» **Source data**:
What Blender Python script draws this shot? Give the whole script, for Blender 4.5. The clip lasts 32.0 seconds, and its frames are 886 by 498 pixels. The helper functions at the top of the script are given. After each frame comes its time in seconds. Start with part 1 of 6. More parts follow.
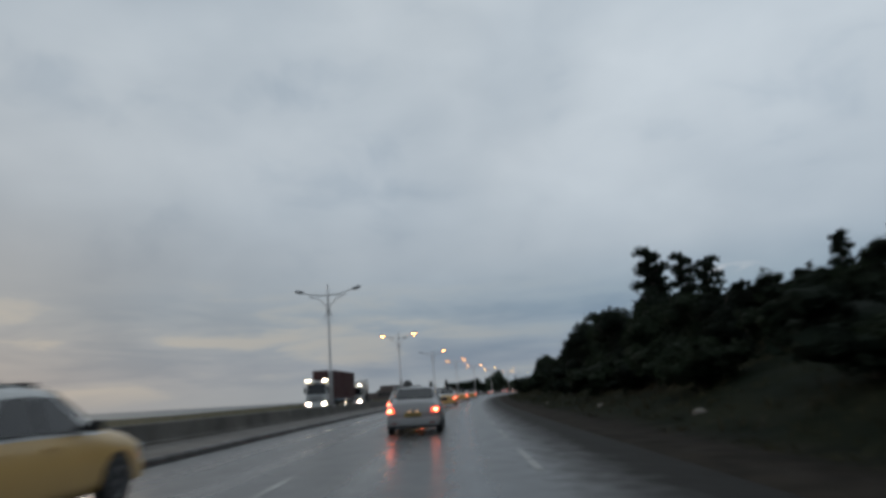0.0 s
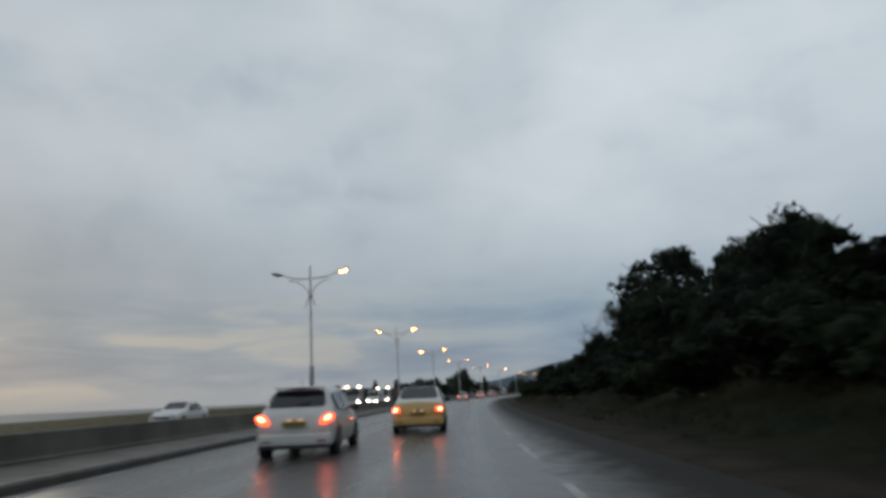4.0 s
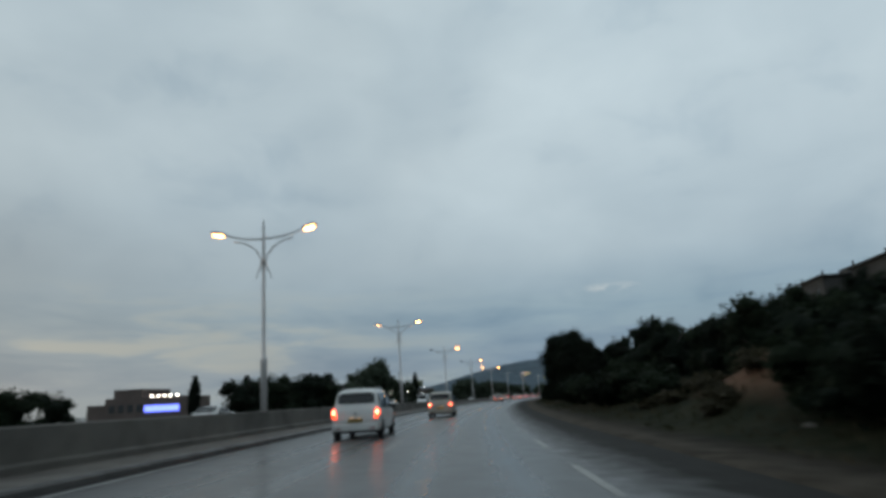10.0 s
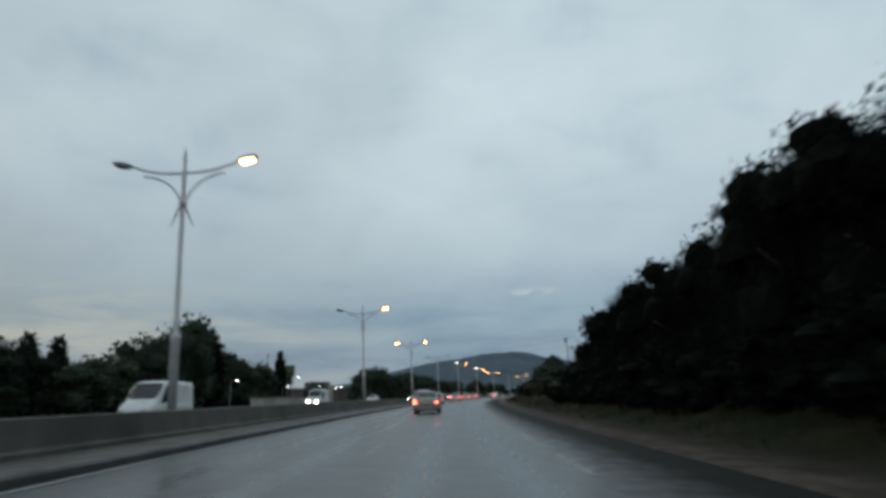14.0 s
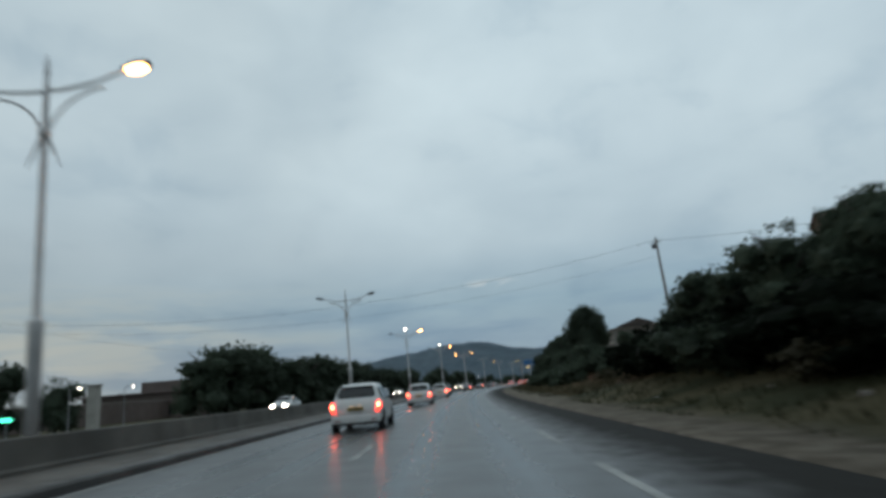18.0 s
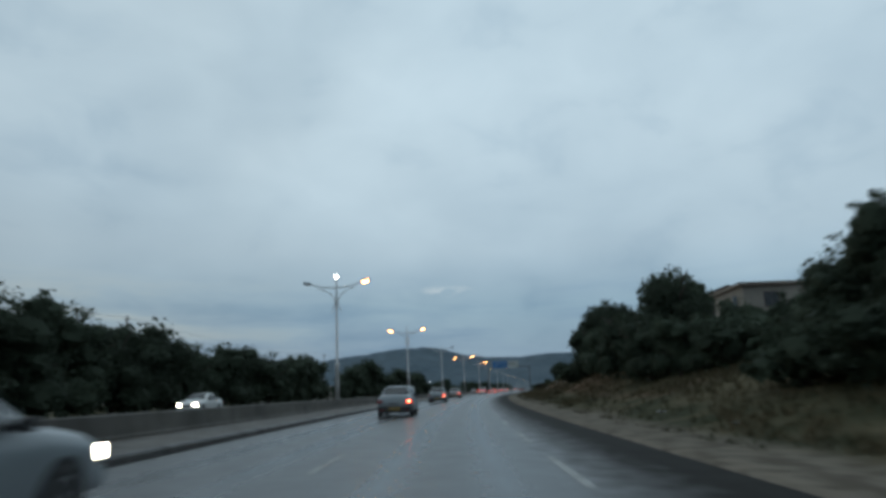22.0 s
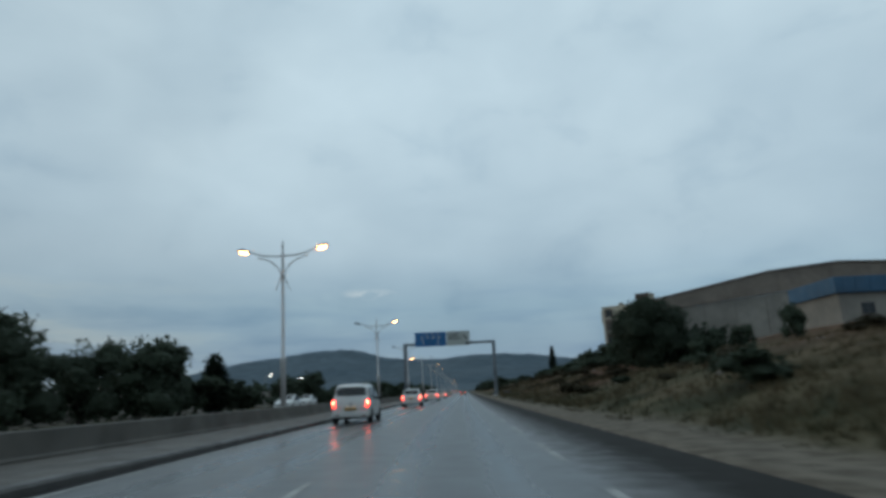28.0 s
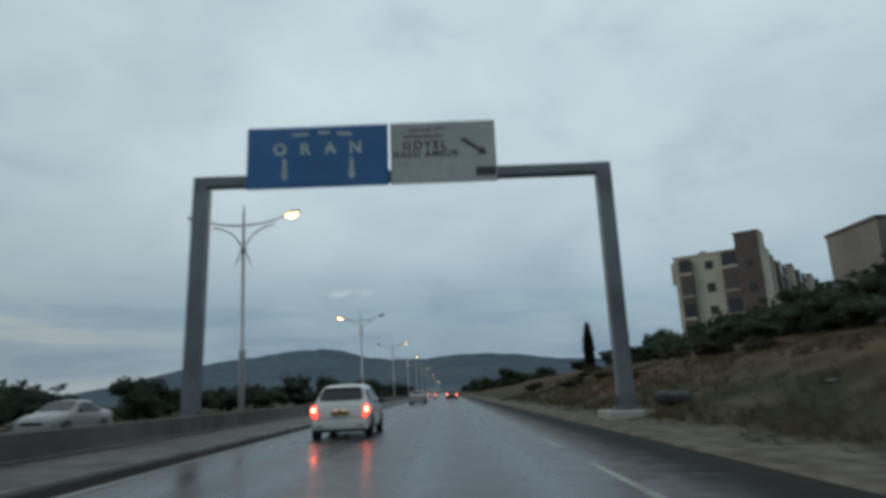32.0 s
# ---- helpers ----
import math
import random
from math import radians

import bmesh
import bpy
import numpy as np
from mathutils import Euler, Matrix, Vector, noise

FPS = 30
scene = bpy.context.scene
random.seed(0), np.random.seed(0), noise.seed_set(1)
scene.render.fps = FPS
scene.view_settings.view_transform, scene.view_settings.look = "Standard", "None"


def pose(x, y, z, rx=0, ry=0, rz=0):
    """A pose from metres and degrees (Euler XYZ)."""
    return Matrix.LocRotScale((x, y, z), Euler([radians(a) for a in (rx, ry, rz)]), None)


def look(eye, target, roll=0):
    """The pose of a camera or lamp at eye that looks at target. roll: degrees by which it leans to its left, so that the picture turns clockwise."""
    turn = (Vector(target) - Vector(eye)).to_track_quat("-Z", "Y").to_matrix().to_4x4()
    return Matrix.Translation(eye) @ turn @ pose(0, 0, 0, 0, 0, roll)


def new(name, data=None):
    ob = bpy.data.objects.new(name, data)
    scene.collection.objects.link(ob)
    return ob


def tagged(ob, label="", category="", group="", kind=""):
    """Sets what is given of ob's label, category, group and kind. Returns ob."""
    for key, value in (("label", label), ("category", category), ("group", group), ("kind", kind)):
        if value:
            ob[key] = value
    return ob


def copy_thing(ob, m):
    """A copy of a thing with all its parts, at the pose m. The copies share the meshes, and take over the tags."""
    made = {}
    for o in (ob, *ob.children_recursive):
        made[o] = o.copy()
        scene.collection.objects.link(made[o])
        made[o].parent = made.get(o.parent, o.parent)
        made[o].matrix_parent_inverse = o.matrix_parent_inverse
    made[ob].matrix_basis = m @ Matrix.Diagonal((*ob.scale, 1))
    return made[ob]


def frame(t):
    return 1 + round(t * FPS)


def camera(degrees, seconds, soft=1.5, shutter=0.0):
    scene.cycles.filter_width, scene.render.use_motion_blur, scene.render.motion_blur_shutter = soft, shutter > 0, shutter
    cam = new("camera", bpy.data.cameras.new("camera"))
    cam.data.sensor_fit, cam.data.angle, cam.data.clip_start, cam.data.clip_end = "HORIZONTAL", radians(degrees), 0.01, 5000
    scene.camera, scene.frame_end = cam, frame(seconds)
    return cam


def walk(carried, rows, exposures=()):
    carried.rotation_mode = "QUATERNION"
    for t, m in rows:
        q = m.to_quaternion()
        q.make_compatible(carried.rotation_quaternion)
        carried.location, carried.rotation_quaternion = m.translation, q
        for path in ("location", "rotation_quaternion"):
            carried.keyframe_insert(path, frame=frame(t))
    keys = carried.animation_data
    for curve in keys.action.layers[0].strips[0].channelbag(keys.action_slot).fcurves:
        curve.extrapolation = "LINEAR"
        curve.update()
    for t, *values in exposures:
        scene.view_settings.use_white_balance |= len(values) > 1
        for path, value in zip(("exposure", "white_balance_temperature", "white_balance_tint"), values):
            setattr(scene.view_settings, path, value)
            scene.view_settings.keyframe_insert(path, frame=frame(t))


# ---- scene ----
# ---------------------------------------------------------------- the road's line
# The road is laid out by station s (metres along it), offset d (metres to its right) and height z.
STEP = 60.0
HEADINGS = [31.63, 29.38, 26.54, 23.43, 21.09, 15.88, 13.52, 10.9, 8.3, 4.25, 0.96, -2.02, -2.71]
STATION = np.arange(-400.0, 2600.0, 1.0)
_turns = np.interp(STATION, -20 + STEP * np.arange(len(HEADINGS)), HEADINGS)
_turns = np.radians(np.convolve(np.pad(_turns, 20, mode="edge"), np.ones(41) / 41, "valid"))
_xs = np.concatenate([[0], np.cumsum(-(np.sin(_turns[1:]) + np.sin(_turns[:-1])) / 2)])
_ys = np.concatenate([[0], np.cumsum((np.cos(_turns[1:]) + np.cos(_turns[:-1])) / 2)])
_xs, _ys = _xs - _xs[400], _ys - _ys[400]


def heading(s):
    return float(np.interp(s, STATION, _turns))


def place(s, d, z=0.0):
    h = heading(s)
    return Vector((float(np.interp(s, STATION, _xs)) + d * math.cos(h), float(np.interp(s, STATION, _ys)) + d * math.sin(h), z))


def stand(s, d, z=0.0, turn=0.0, size=1.0):
    """The pose of a thing at a station, facing along the road (its y ahead), turned by so many degrees."""
    return Matrix.Translation(place(s, d, z)) @ Matrix.Rotation(heading(s) + radians(turn), 4, "Z") @ Matrix.Diagonal(
        (size, size, size, 1) if isinstance(size, (int, float)) else (*size, 1))


# ---------------------------------------------------------------- camera
cam = camera(71.97, 32.0, soft=3.7, shutter=0.4)
EYE = 1.2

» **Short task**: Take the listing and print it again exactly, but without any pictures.

» **Exercise output**:
What Blender Python script draws this shot? Give the whole script, for Blender 4.5. The clip lasts 32.0 seconds, and its frames are 886 by 498 pixels. The helper functions at the top of the script are given. After each frame comes its time in seconds. Start with part 1 of 6. More parts follow.
0.0 s
4.0 s
10.0 s
14.0 s
18.0 s
22.0 s
28.0 s
32.0 s
# ---- helpers ----
import math
import random
from math import radians

import bmesh
import bpy
import numpy as np
from mathutils import Euler, Matrix, Vector, noise

FPS = 30
scene = bpy.context.scene
random.seed(0), np.random.seed(0), noise.seed_set(1)
scene.render.fps = FPS
scene.view_settings.view_transform, scene.view_settings.look = "Standard", "None"


def pose(x, y, z, rx=0, ry=0, rz=0):
    """A pose from metres and degrees (Euler XYZ)."""
    return Matrix.LocRotScale((x, y, z), Euler([radians(a) for a in (rx, ry, rz)]), None)


def look(eye, target, roll=0):
    """The pose of a camera or lamp at eye that looks at target. roll: degrees by which it leans to its left, so that the picture turns clockwise."""
    turn = (Vector(target) - Vector(eye)).to_track_quat("-Z", "Y").to_matrix().to_4x4()
    return Matrix.Translation(eye) @ turn @ pose(0, 0, 0, 0, 0, roll)


def new(name, data=None):
    ob = bpy.data.objects.new(name, data)
    scene.collection.objects.link(ob)
    return ob


def tagged(ob, label="", category="", group="", kind=""):
    """Sets what is given of ob's label, category, group and kind. Returns ob."""
    for key, value in (("label", label), ("category", category), ("group", group), ("kind", kind)):
        if value:
            ob[key] = value
    return ob


def copy_thing(ob, m):
    """A copy of a thing with all its parts, at the pose m. The copies share the meshes, and take over the tags."""
    made = {}
    for o in (ob, *ob.children_recursive):
        made[o] = o.copy()
        scene.collection.objects.link(made[o])
        made[o].parent = made.get(o.parent, o.parent)
        made[o].matrix_parent_inverse = o.matrix_parent_inverse
    made[ob].matrix_basis = m @ Matrix.Diagonal((*ob.scale, 1))
    return made[ob]


def frame(t):
    return 1 + round(t * FPS)


def camera(degrees, seconds, soft=1.5, shutter=0.0):
    scene.cycles.filter_width, scene.render.use_motion_blur, scene.render.motion_blur_shutter = soft, shutter > 0, shutter
    cam = new("camera", bpy.data.cameras.new("camera"))
    cam.data.sensor_fit, cam.data.angle, cam.data.clip_start, cam.data.clip_end = "HORIZONTAL", radians(degrees), 0.01, 5000
    scene.camera, scene.frame_end = cam, frame(seconds)
    return cam


def walk(carried, rows, exposures=()):
    carried.rotation_mode = "QUATERNION"
    for t, m in rows:
        q = m.to_quaternion()
        q.make_compatible(carried.rotation_quaternion)
        carried.location, carried.rotation_quaternion = m.translation, q
        for path in ("location", "rotation_quaternion"):
            carried.keyframe_insert(path, frame=frame(t))
    keys = carried.animation_data
    for curve in keys.action.layers[0].strips[0].channelbag(keys.action_slot).fcurves:
        curve.extrapolation = "LINEAR"
        curve.update()
    for t, *values in exposures:
        scene.view_settings.use_white_balance |= len(values) > 1
        for path, value in zip(("exposure", "white_balance_temperature", "white_balance_tint"), values):
            setattr(scene.view_settings, path, value)
            scene.view_settings.keyframe_insert(path, frame=frame(t))


# ---- scene ----
# ---------------------------------------------------------------- the road's line
# The road is laid out by station s (metres along it), offset d (metres to its right) and height z.
STEP = 60.0
HEADINGS = [31.63, 29.38, 26.54, 23.43, 21.09, 15.88, 13.52, 10.9, 8.3, 4.25, 0.96, -2.02, -2.71]
STATION = np.arange(-400.0, 2600.0, 1.0)
_turns = np.interp(STATION, -20 + STEP * np.arange(len(HEADINGS)), HEADINGS)
_turns = np.radians(np.convolve(np.pad(_turns, 20, mode="edge"), np.ones(41) / 41, "valid"))
_xs = np.concatenate([[0], np.cumsum(-(np.sin(_turns[1:]) + np.sin(_turns[:-1])) / 2)])
_ys = np.concatenate([[0], np.cumsum((np.cos(_turns[1:]) + np.cos(_turns[:-1])) / 2)])
_xs, _ys = _xs - _xs[400], _ys - _ys[400]


def heading(s):
    return float(np.interp(s, STATION, _turns))


def place(s, d, z=0.0):
    h = heading(s)
    return Vector((float(np.interp(s, STATION, _xs)) + d * math.cos(h), float(np.interp(s, STATION, _ys)) + d * math.sin(h), z))


def stand(s, d, z=0.0, turn=0.0, size=1.0):
    """The pose of a thing at a station, facing along the road (its y ahead), turned by so many degrees."""
    return Matrix.Translation(place(s, d, z)) @ Matrix.Rotation(heading(s) + radians(turn), 4, "Z") @ Matrix.Diagonal(
        (size, size, size, 1) if isinstance(size, (int, float)) else (*size, 1))


# ---------------------------------------------------------------- camera
cam = camera(71.97, 32.0, soft=3.7, shutter=0.4)
EYE = 1.2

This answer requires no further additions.